テンポの変わらぬ一定した語り口からは、無欲にも感じるが、ことサッカーに関して大島は欲張りだ。パスにしてもシュートにしても、それこそ戦術にしても、守備にしても、さらにという欲がある。感情を表に出さないため、「あまりガツガツしているようには見えないよね」と意地の悪い言葉を投げかけると、大島はこう返答した。

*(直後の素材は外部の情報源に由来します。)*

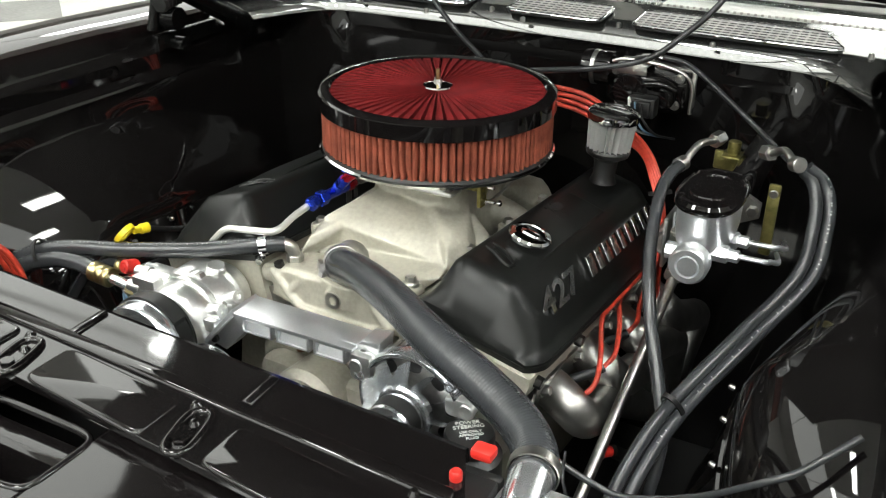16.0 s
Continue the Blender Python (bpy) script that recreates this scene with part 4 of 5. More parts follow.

「そういう風に見せているだけです。僕自身としては、なんでもできるようになりたい。限られた時間の中で、いろいろなことにチャレンジしながら、いろいろなものを身につけてプレーできるようになりたい」

それこそが本音なのであろう。すべてにおいて成長したいという欲望は、自他ともに認める完璧主義者たるゆえんでもあるが、根底にあるのは、ただの負けず嫌いであり、ようするにサッカー小僧なのである。広い世界を見て、うまくなりたいという欲に加えて、勝ちたいという欲も芽生えている。 「学生時代も含めて、これまで日本一になったことが一度もないんです。タイトルを獲ることができたら、泣くかもな」

アジアで勝ち、リオデジャネイロ・オリンピック出場を勝ち取ったとき、クラブでタイトルを獲得したとき、彼は次にどのような “欲”を抱くのか。独自とも言えるその世界観の変化が楽しみである。(了)


取材・文=原田大輔(SCエディトリアル)
写真=佐野美樹



大島僚太(おおしま・りょうた)

1993年1月23日生まれ、静岡県出身。川崎フロンターレ所属。MF。168cm/64kg。
静岡学園高校卒業後は、大学へ進学する予定だったが、スカウトの目に留まり、川崎フロンターレに加入。類い稀なるテクニックを武器にプロ1年目からリーグ戦に出場。プロ5年目となる今シーズンは不動のボランチとして中村憲剛とコンビを組む。リオデジャネイロ・オリンピック五輪出場を目指すU-22日本代表にも選ばれており、活躍が期待されている。